I wanted to load about 12.5 million [string, int]s into a dictionary from a database (for all the programming "gods" above who don't understand why, the answer is that it is enormously quicker when you are working with a 150 GB database if you can cache a proportion of one of the key tables in memory).

It annoyingly threw an out of memory exception at pretty much the same place - just under the 12 million mark even though the process was only consuming about 1.3 GB of memory (reduced to about 800 MB of memory after a judicious change in db read method to not try and do it all at once) - despite running on an I7 with 8 GB of memory.

The solution was actually remarkably simple - in Visual Studio (2010) in Solution Explorer right click the project and select properties. In the Build tab set Platform Target to x64 and rebuild.

It rattles through the load into the Dictionary in a few seconds and the Dictionary performance is very good.

Share:
15,436
Perlnika
Author by

Perlnika

student of bioinformatics and sociology

Updated on June 08, 2022

Comments

  • Perlnika
    Perlnika over 1 year

    I am using Dictionary and I need to store almost 13 000 000 keys in it. Unfortunatelly, after adding 11 950 000th key I got an exception "System out of memory". Is there any solution of this problem? I will need my program to run on less powerable computers than is actually mine in the future..
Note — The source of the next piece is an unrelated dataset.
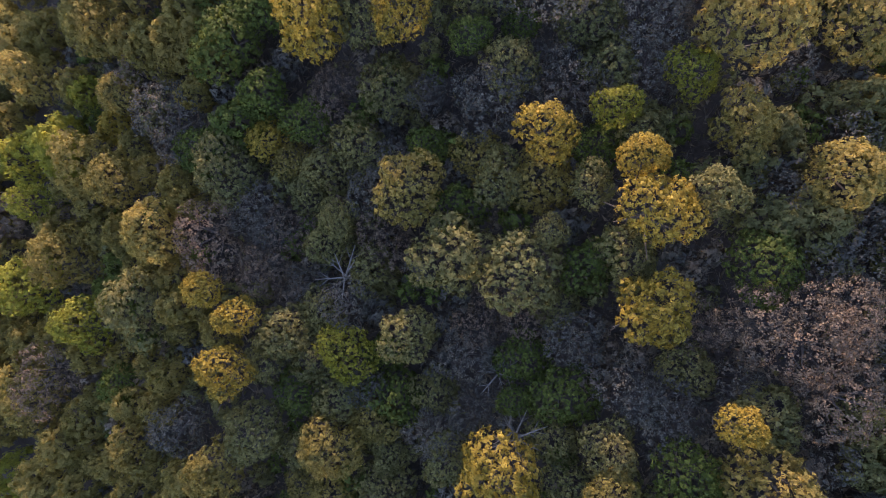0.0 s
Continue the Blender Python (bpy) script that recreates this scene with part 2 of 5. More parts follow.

    I need that many keys because I need to store pairs - sequence name and sequence length, it is for solving bioinformatics related problem.

    Any help will be appreciated.

  • Oded
    Oded about 12 years
    Depending on the processing requirements, MapReduce may also be an option.
  • svick
    svick about 12 years
    13M items in the dictionary doesn't necessarily mean 13M objects that have to be GCed. That is, if both the keys and the values are value types (and are not boxed). And you're usually not limited by available RAM, but by available virtual memory. If you run out of physical RAM, the application may run terribly slow, but it will still run, not throw OOM exception.
  • Jon Hanna
    Jon Hanna about 12 years
    @svick If they're in a dictionary, then internally they are in structures on the heap. Besides, if they were value types on the stack then you'd run out of stack space even sooner.
  • Salvatore Previti
    Salvatore Previti about 12 years
    Not really jon, .NET dictionary, at the contrary of java dictionary, uses only a constant number of 3 reference object, if i remember correctly. If key and value are value types they are stored internally in an array of value structures (that is a value type) and in an array of buckets (that is an array of integer). So .NET dictionary is very well written and fast. .NET garbage collector is smart enough to not look at pure value types for garbage collection.
  • svick
    svick about 12 years
    @JonHanna, yes, they are on the heap. But that doesn't mean GC has to track every one of them. GC tracks the whole dictionary (and the constant number of arrays it uses internally), but not every value in it (unless they are reference types, of course).
  • svick
    svick about 12 years
    The Dictionary is pretty memory-efficient, though. So, it's not unrealistic to fit 13M items in a dictionary into 2 GB of memory. But you're right that it's quite easy to get above the size where it doesn't fit anymore.
  • Jeff Reddy
    Jeff Reddy about 12 years
    You could simply create a DataSet (or even simple text file) and then persist the info to disk. You could then load only portions of the file into memory as needed. I doubt there is a need to load 13m keys and value to memory.
  • xanatos
    xanatos about 12 years
    @svick From what I'm seeing of the implementation of Dictionary, for big numbers it searches a prime > 2 * Count, so > 26 million. Let's say it's 26 million, it then creates an array of int[] of 26M and an array of structs containing 2x int, 1x TKey, 1x TValue. So of pure overhead it's 3x int * 26M = 12 * 26M = 300mb (I'm looking at Resize). If he is lucky and he is able to fill it before the doubling, it's still 150mb of overhead.
  • Eric Lippert
    Eric Lippert about 12 years
    It has nothing to do with available physical memory. It is all about available address space. Are you running this on a 32 bit process, with 2GB of address space, or a 64 bit process with a billion GB of address space?
  • svick
    svick about 12 years
    Yeah, pretty much. Except that the prime is searched only when resizing, so it's actually a prime > Count. For 13M objects, the actual prime that it uses in my tests is 23,997,907.
  • xanatos
    xanatos about 12 years
    @svick The last prime "In table" in .NET 4.0 seems to be 7199369, so after that I would have thought he would have found something around 14 millions
  • svick
    svick about 12 years
    Actually, the second-to-last number in the table (~6M) is used, and then comes manual computing (i.e. approx. doubling). So 24M fits. Of course this all assumes not setting the default capacity. If the number of the elements is known, setting the capacity might help quite a lot here.
  • Tigran
    Tigran about 12 years
    Just use SQLite, much simpler IMHO
  • xanatos
    xanatos about 12 years
    @EricLippert It's only 8TB of address space, even on higher-end Windows Server :-D Don't give new users false hopes :-D
  • Joel B
    Joel B over 7 years
    As discussed in other comments/answers, using a DB isn't always an option. If you want to keep everything in memory for performance reasons, using a database will potentially kill your performance.